I'm studying algebraic geometry from "Introduction to algebraic geometry" by Hassett, and I did not understand a step in his proof of the following result (page 52):
"If $W$ is an affine variety admitting an injection of $k$-algebras $\psi : k[W] → = k(x_1, \cdots , x_n)$ then $W$ is unirational."
The proof presented is:
"Suppose we have an injection $\psi$ as above. By previous results, such a function yields a rational map $\rho : \mathbb{A}^n(k) → W$. If $\overline{\rho(U)} \neq W$ (where $U$ is the open set where $\rho$ is defined) then there must exist some $f \neq 0 \in k[W]$ vanishing on $\rho(U)$, contradicting the assumption that $\psi$ is injective."

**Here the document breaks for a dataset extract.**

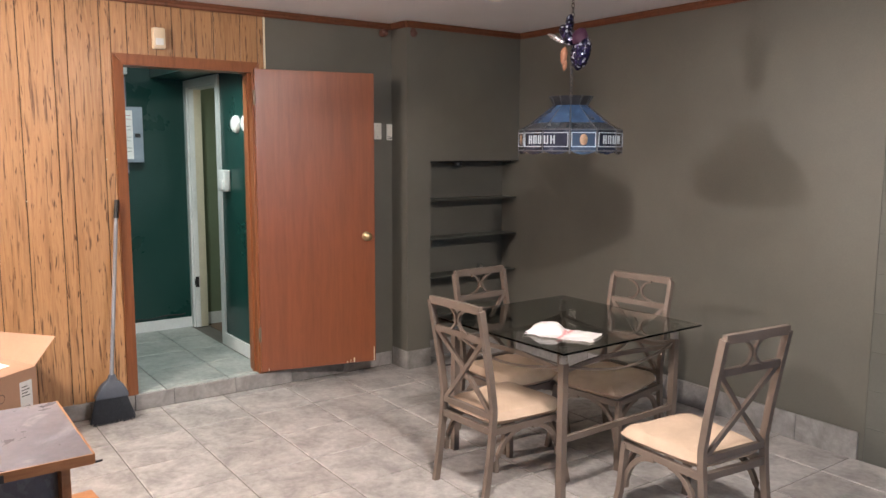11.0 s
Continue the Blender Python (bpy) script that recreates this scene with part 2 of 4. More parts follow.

My question is in the passage "there must exist some $f \neq 0 \in k[W]$ vanishing on $\rho(U)$, contradicting the assumption that $\psi$ is injective.". Why must such a $f$ exist?
Thank you in advance!
$W$ is affine which means that its closed subsets are in one-to-one correspondence with radical ideals of $k[W]$ (this being the correspondence coming from the Nullstellensatz). Since $W$ is a variety, $k[W]$ has no nilpotent elements, so $(0)$ is radical, and corresponds to the entire closed set $W$ itself. Hence if $\overline{\rho(U)} \not= W$ then, since it is closed, there must be a corresponding radical ideal of $\overline{\rho(U)}$ in $k[W]$ which is not the zero ideal. $f$ is a non-zero element of this ideal.